Engineering Asked by natebot13 on September 22, 2020
In my limited engineering knowledge, and limited research skills, I couldn’t find a complete answer for the reasoning behind the chosen tones for DTMF. I did find a hint that said something about resonance/interference, but that’s not enough details to satisfy my curiosity.
On a possibly related note, could there be "Tri Tone Multi Frequency" signals? Or even Quad? Is there a limit?
$f_1$ = 697Hz, 770Hz, 852Hz, 941Hz.
$f_2$ = 1209Hz, 1336Hz, 1477Hz, 1633Hz.
Frequencies were selected so harmonics would not be interpreted as a fundamental frequency. 2nd harmonic of 697Hz is 1394Hz, which is midway between 1336Hz and 1477Hz. Harmonics of $f_1$ can not be intrepreted as a fundamental $f_2$ frequency.
The combination of 941Hz and 1209Hz means that the sum (2150Hz) and difference (268Hz) are heard at the same time. 697Hz and 1477Hz means 780Hz and 2174Hz. None of these can be intrepreted as $f_1$ or $f_2$ frequencies.
Adjacent $f_1$ and $f_2$ frequencies were selected to have a 21/19 ratio (1.10), which is slightly less than a whole tone (musical reference Music and Noise) and can vary no more than ±1.5% (or ±1.8%) from their nominal frequency.
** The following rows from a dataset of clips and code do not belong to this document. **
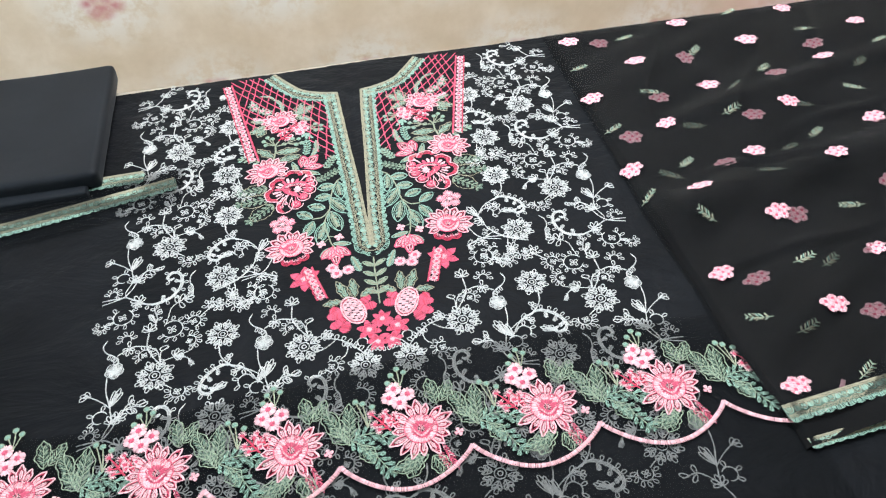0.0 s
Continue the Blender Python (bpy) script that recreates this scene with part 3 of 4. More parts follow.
def u_stem(s):
    s.rope(curve([(153.6, -62), (152, -73), (144, -84), (127, -94.5), (117, -109)]), 1.6, W)
    for a in (60, 110, 10):
        s.loop(143, -77.5, a, 5, 3.2)
    s.rope([(146, -83), (143, -78)], 1.4, W)
    s.rope([(133, -91), (137, -95)], 1.4, W)
    for a in (-20, -70, 30):
        s.loop(137, -95, a, 5, 3.2)
    s.rope(arc(128, -107, 7, 170, -210), 1.5, W)
    for a in (20, 80, -40):
        s.loop(128 + 7 * math.cos(radians(a)), -107 + 7 * math.sin(radians(a)), a, 6, 3.6, W)
    fan(s, 117, -111, 118, 1.0)


white("branch", u_stem, cut=True)
white("fan_leaf", lambda s: fan(s, 158.5, -111.5, 155, 0.75), cut=True)


def mid_cluster(s):
    s.rope(curve([(142, -151), (140.4, -161.6), (143.4, -166)]), 1.4, W)
    lily(s, 143, -166, 60, 0.95)
    lily(s, 143, -167, 250, 0.75)
    curl(s, 155.4, -172.5, 7, 170, 200, 0.9, 6)
    curl(s, 134.8, -179.5, 6.8, 70, -250, 0.8, 6)
    s.rope([(162, -177), (172, -186)], 1.4, W)


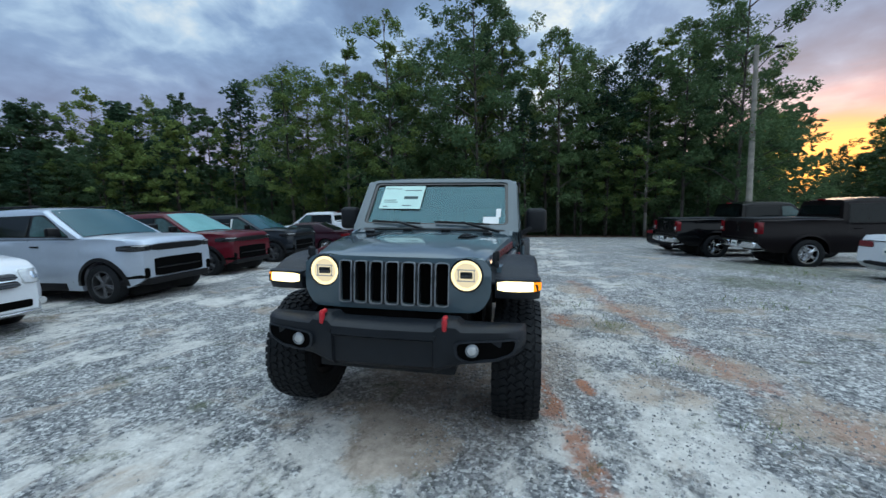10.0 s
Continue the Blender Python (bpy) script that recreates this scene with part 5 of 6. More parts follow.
boxed("brake_lamp_arm", (-2.19, -0.10, 1.55), (0.08, 0.07, 0.12), BLACK, jeep, 0.01)
boxed("rear_spoiler_lip", (-2.04, 0, 1.842), (0.06, 1.36, 0.03), ANVIL, jeep, 0.012)
RB = [(-0.890, -2.02, -2.140, 0.640, 0.790), (-0.875, -2.02, -2.205, 0.612, 0.806), (-0.83, -2.02, -2.242, 0.592, 0.816), (-0.74, -2.02, -2.262, 0.586, 0.820), (-0.50, -2.02, -2.266, 0.584, 0.816), (-0.46, -2.02, -2.282, 0.570, 0.80), (0.0, -2.02, -2.292, 0.575, 0.79)]
rings = []
for y, xb, xf, zb, zt in RB + [(-a, b, c, d, e) for a, b, c, d, e in reversed(RB[:-1])]:
    rings.append([(xb + 0.085, y, zt - 0.035), (xf + 0.06, y, zt), (xf + 0.012, y, zt - 0.025), (xf, y, zt - 0.085), (xf - 0.002, y, zb + 0.060), (-2.068, y, zb), (xb + 0.075, y, zb + 0.105)])
rear_bumper = part("rear_bumper", loft(rings), BUMPER, jeep, "", 45)
tag = boxed("dealer_plate", (-2.276, 0.50, 0.70), (0.010, 0.31, 0.165), WHITE, jeep, 0.003)
boxed("plate_print", (-0.006, 0.0, 0.055), (0.004, 0.10, 0.022), RED, tag, 0)
boxed("plate_print", (-0.006, 0.0, -0.070), (0.004, 0.26, 0.008), INK, tag, 0)
bm = bmesh.new()
box(bm, (-2.275, 0.42, 0.585), (0.09, 0.035, 0.035), 0.012)
box(bm, (-2.31, 0.42, 0.605), (0.03, 0.035, 0.07), 0.012)
part("rear_tow_hook", bm, RED, jeep)
boxed("hitch_receiver", (-2.28, 0, 0.55), (0.12, 0.10, 0.10), BLACK, jeep, 0.01)
boxed("tailgate_handle", (-2.165, 0.52, 1.10), (0.03, 0.05, 0.20), PLASTIC, jeep, 0.012)

# mirrors
for s in (1, -1):
    bm = bmesh.new()
    box(bm, (0.385, s * 0.985, 1.445), (0.125, 0.20, 0.235), 0.045, pose(0, 0, 0, 0, 0, s * 8), 3)
    box(bm, (0.43, s * 0.88, 1.335), (0.07, 0.14, 0.045), 0.015, pose(0, 0, 0, s * 30, 0, 0))
    box(bm, (0.44, s * 0.84, 1.30), (0.10, 0.03, 0.09), 0.012)
    mir = part("door_mirror", bm, PLASTIC, jeep)
    boxed("mirror_glass", (0.3225, s * 0.985, 1.445), (0.006, 0.112, 0.145), CHROME, mir, 0.003, (0, 0, s * 8))


# wheels
def tread_tyre(r, w, rim):
    bm = bmesh.new()
    t = w / 2
    lathe(bm, [(rim, -t * 0.72), (rim * 1.05, -t * 0.86), (r * 0.72, -t * 1.0), (r * 0.88, -t * 0.98), (r * 0.964, -t * 0.86), (r * 0.974, -t * 0.5), (r * 0.974, t * 0.5), (r * 0.964, t * 0.86), (r * 0.88, t * 0.98), (r * 0.72, t * 1.0), (rim * 1.05, t * 0.86), (rim, t * 0.72)], 56)
    n = 48
    rng = random.Random(4)
    faces = []
    for i in range(n):
        a = 2 * math.pi * i / n
        for row, (yc, wy, la, turn) in enumerate(((-0.84, 0.30, 0.70, 0.0), (-0.50, 0.31, 0.76, 30), (-0.17, 0.29, 0.74, -32), (0.17, 0.29, 0.74, 32), (0.50, 0.31, 0.76, -30), (0.84, 0.30, 0.70, 0.0))):
            aa = a + (0.0, 0.7, 1.5, 0.4, 1.1, 1.0)[row] * math.pi / n
            arc = 2 * math.pi * r / n
            dr = r * 0.981 - (0.016 if abs(yc) > 0.7 else 0.0)
            sizes = (arc * la * 1.12, wy * t, r * 0.030 + (0.012 if abs(yc) > 0.7 else 0))
            m = Matrix.Rotation(-aa, 4, "Y") @ Matrix.Translation((dr, yc * t, 0)) @ Matrix.Rotation(radians(turn + rng.uniform(-9, 9)), 4, "X") @ Matrix.Rotation(radians(14 * (1 if yc > 0 else -1) if abs(yc) > 0.7 else 0), 4, "Z")
            faces.append((m, sizes, i % 2 if abs(yc) > 0.7 else 0))
    for m, (la, wy, hh), long_ in faces:
        wy = wy * (1.12 if long_ else 0.96)
        vs = []
        for x, k in ((-hh / 2, 1.0), (hh / 2, 0.86)):
            for yy, zz in ((-1, -1), (1, -1), (1, 1), (-1, 1)):
                vs.append(bm.verts.new(m @ Vector((x, yy * wy / 2 * k, zz * la / 2 * k))))
        for q in ((4, 5, 6, 7), (0, 1, 5, 4), (1, 2, 6, 5), (2, 3, 7, 6), (3, 0, 4, 7)):
            bm.faces.new([vs[j] for j in q])
    for rr, y0 in ((r * 0.80, 0.995), (r * 0.66, 0.97)):
        for s in (1, -1):
            lathe(bm, [(rr - 0.004, s * t * y0), (rr, s * (t * y0 + 0.003)), (rr + 0.004, s * t * y0)], 48)
    me = bpy.data.meshes.new("tyre")
    bmesh.ops.recalc_face_normals(bm, faces=bm.faces)
    bm.to_mesh(me)
    bm.free()
    me.materials.append(RUBBER)
    me.shade_smooth()
    me.set_sharp_from_angle(angle=radians(32))
    return me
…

The range of human hearing is 20Hz to 20kHz, most sensitive at 2 to 4kHz and the normal voice range is about 500Hz to 2kHz. Need 8 frequencies for 16 keys within 1950's phone's 3.3kHz bandwidth.
Human speech is unable to produce the combined tones, so you could implement modes, where users could talk and use touch tones to cause the system to react (operator).
As for the actual frequencies. From: Engineering and Operations in the Bell System, which I stole from how were DTMF frequencies determined exactly and how can I extend them?
The tones have been carefully selected to minimize harmonic interference and the probability that a pair of high and low tones will be simulated by the human voice, thus protecting network control signaling.